3. Add 2 cups of flour to the foamy yeast mixture. Stir until smooth.

4. Add the remaining flour and salt to the bowl and stir until the dough pulls away from the bowl and starts to get stringy and elastic. Ideally, it should be smooth and sort of shiny. If it's still pretty sticky, add a few more tablespoons of flour and work it in.

5. Cover bowl with plastic wrap and let the dough rise in a warm place until doubled, 30-40 minutes. I set the bowl by the dishwasher steam and gave it 30 minutes. (This is the first rise.)

6. Lightly flour your work surface. Dump dough out and knead about three times. (One knead cycle would be Flatten, Fold over, Turn 90 degrees clockwise.)

7. Lightly butter a fresh bowl, place dough in this bowl. Cover with plastic wrap and let rise until doubled, 30-40 minutes. (This is the second rise.)

8. Repeat step 6.

9. Return dough to the buttered bowl. Cover with plastic wrap and let rise until doubled, 30-40 minutes. (This is the third rise.)

10. Dump dough onto work surface. Divide dough. This recipe is enough for two large loaves (cut the dough in half) or about 10 small-ish sandwich rolls. Let the dough rest about 10 minutes after cutting. You may want to cover the dough so it doesn't dry out.

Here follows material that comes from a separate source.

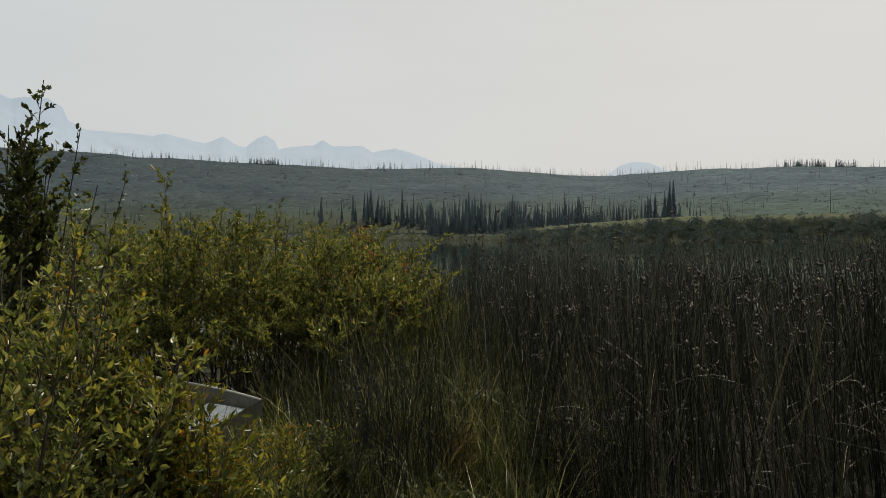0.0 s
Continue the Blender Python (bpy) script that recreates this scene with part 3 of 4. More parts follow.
def reed_places(n, lo, hi):
    az = rng.uniform(lo, hi, n)
    a, b = curve(az, REED_EDGE_AZ), curve(az, REED_BACK_AZ)
    r = np.sqrt(a ** 2 + (b ** 2 - a ** 2) * rng.uniform(0, 1, n) ** np.interp(az, [34, 41, 50, 55], [0.95, 0.85, 0.78, 0.9]))
    x, y = polar(az, r)
    clump = fractal(x, y, 1.1, 2, 31)
    keep = rng.uniform(0, 1, n) < np.clip(np.where(az > 40, 0.75 + 1.7 * clump, 0.85 + 0.7 * clump), 0.1, 1.25) * np.interp(az, [-12, -4, -1, 2, 38, 42, 46, 50, 53, 55.5, 57.5], [0.1, 0.26, 0.55, 0.85, 0.92, 0.66, 0.40, 0.28, 0.24, 0.17, 0.02]) * np.where(az > 38, np.clip((r - a) / 2.5, 0.65, 1), 1.0)
    return az[keep], r[keep], x[keep], y[keep]


def sticks(base, direction, length, r0, r1, sag, rings=5, sides=3):
    """Straight or sagging stems that lie in any direction."""
    n = len(base)
    direction = direction / np.linalg.norm(direction, axis=1, keepdims=True)
    t = np.linspace(0, 1, rings)[None, :, None]
    c = base[:, None] + direction[:, None] * length[:, None, None] * t
    c[:, :, 2] -= (sag * length)[:, None] * t[:, :, 0] ** 2
    p = np.cross(direction, np.array([0.31, 0.47, 0.83]))
    p /= np.linalg.norm(p, axis=1, keepdims=True)
    q = np.cross(direction, p)
    rad = (r0[:, None] + (r1 - r0)[:, None] * t[:, :, 0])[:, :, None]
    v = np.stack([c + rad * (math.cos(2.1 * k) * p + math.sin(2.1 * k) * q)[:, None] for k in range(sides)], 2)
    i = np.arange(n * rings * sides).reshape(n, rings, sides)
    k = np.roll(i, -1, axis=2)
    return v.reshape(-1, 3), np.stack([i[:, :-1], k[:, :-1], k[:, 1:], i[:, 1:]], -1).reshape(-1, 4)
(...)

I made one large loaf and four mini-loaves.

11. Begin to shape the cut dough into cylinders by rolling with your hands. Place shaped loaves onto buttered baking sheets. Cut three diagonal slices into each loaf about 1/2 inch deep. Cover and let rest another 30 minutes to 1 hour, or until roughly doubled.

12. Preheat oven to 450F.

13. When you are ready to bake, reduce heat to 400F. Spritz loaves with water as you put them in. Bake 25-35 minutes. Mine took 29 minutes.

14. Move bread to a wire rack to cool completely. Enjoy!